---------- Available data ----------
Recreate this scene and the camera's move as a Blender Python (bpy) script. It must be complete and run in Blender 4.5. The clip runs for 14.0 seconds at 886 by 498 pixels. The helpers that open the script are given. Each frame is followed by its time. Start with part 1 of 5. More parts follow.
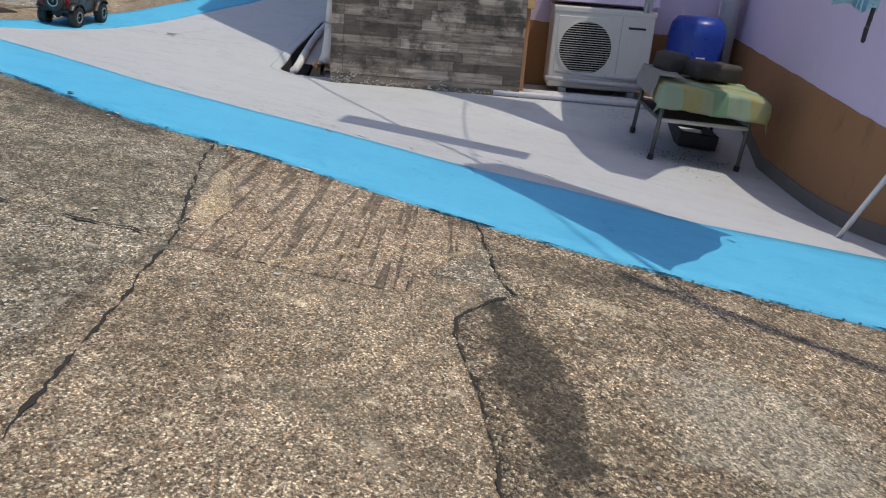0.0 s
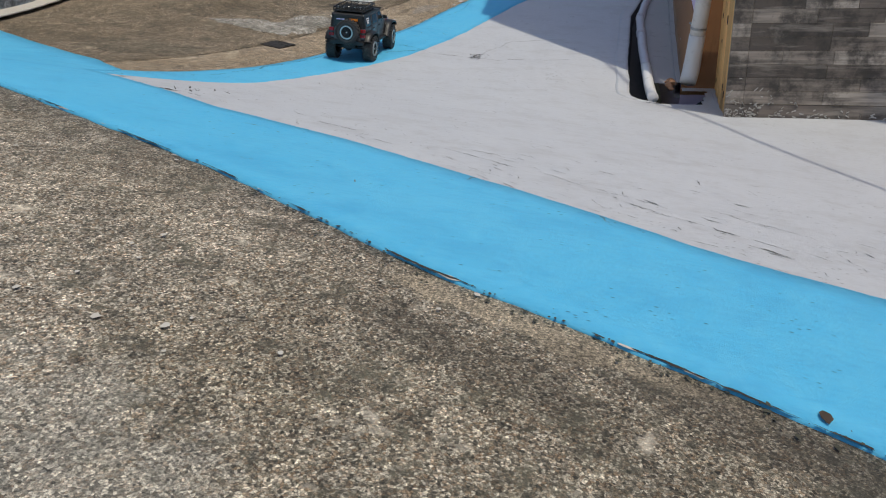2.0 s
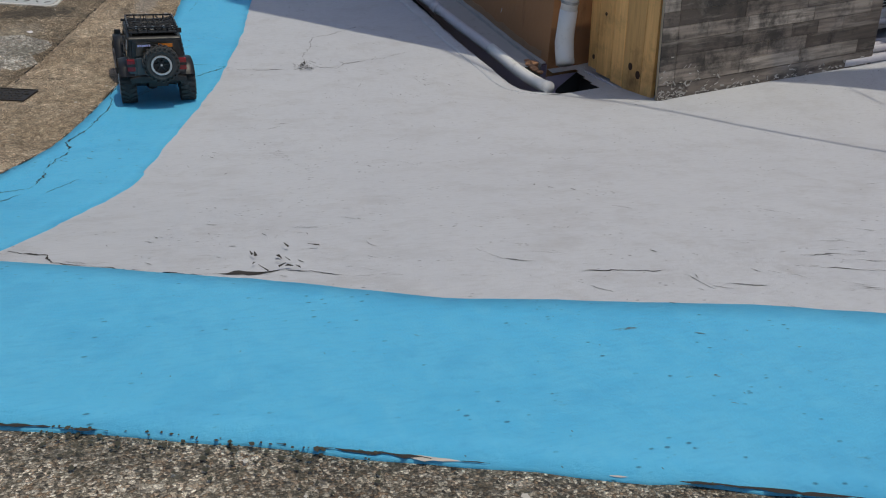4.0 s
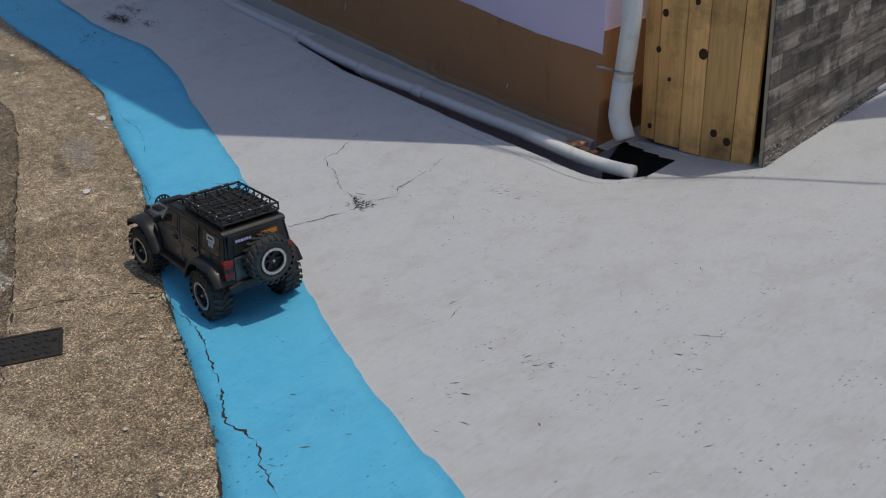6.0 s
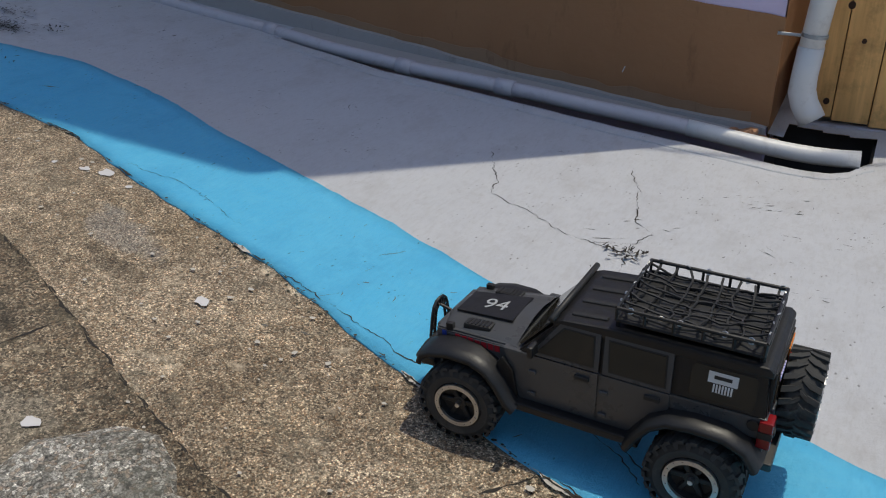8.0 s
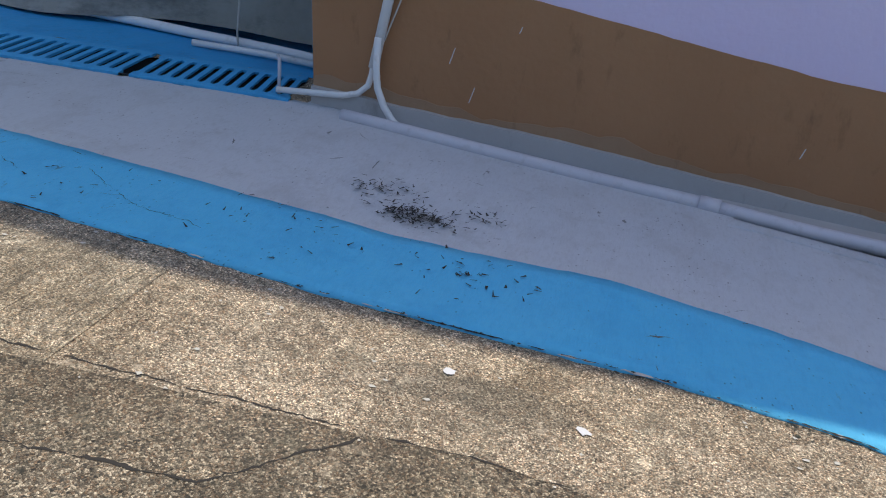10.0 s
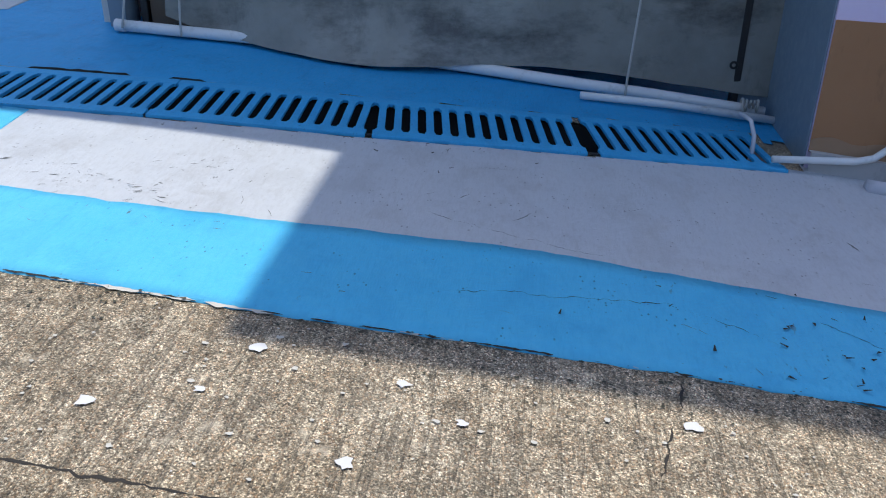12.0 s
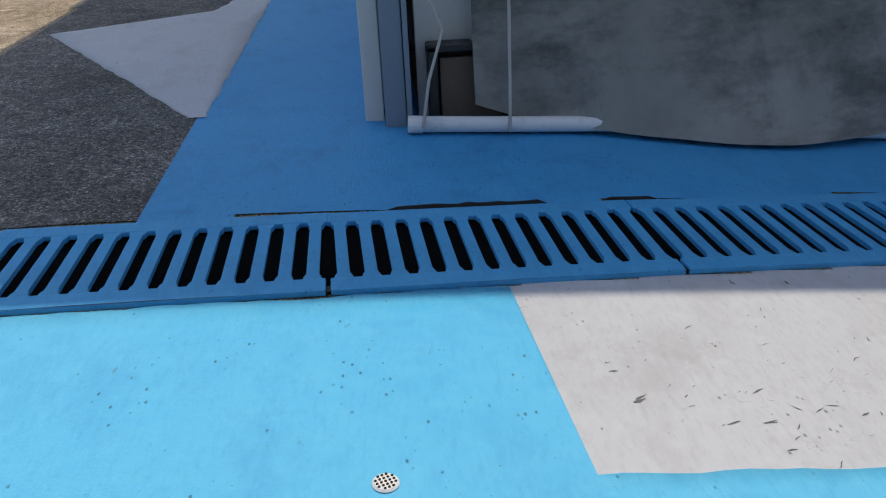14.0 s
----------
▸ **Your objective**
Write out the full set of lines verbatim, without the pictures.

▸ **Solution to this problem**
Recreate this scene and the camera's move as a Blender Python (bpy) script. It must be complete and run in Blender 4.5. The clip runs for 14.0 seconds at 886 by 498 pixels. The helpers that open the script are given. Each frame is followed by its time. Start with part 1 of 5. More parts follow.
0.0 s
2.0 s
4.0 s
6.0 s
8.0 s
10.0 s
12.0 s
14.0 s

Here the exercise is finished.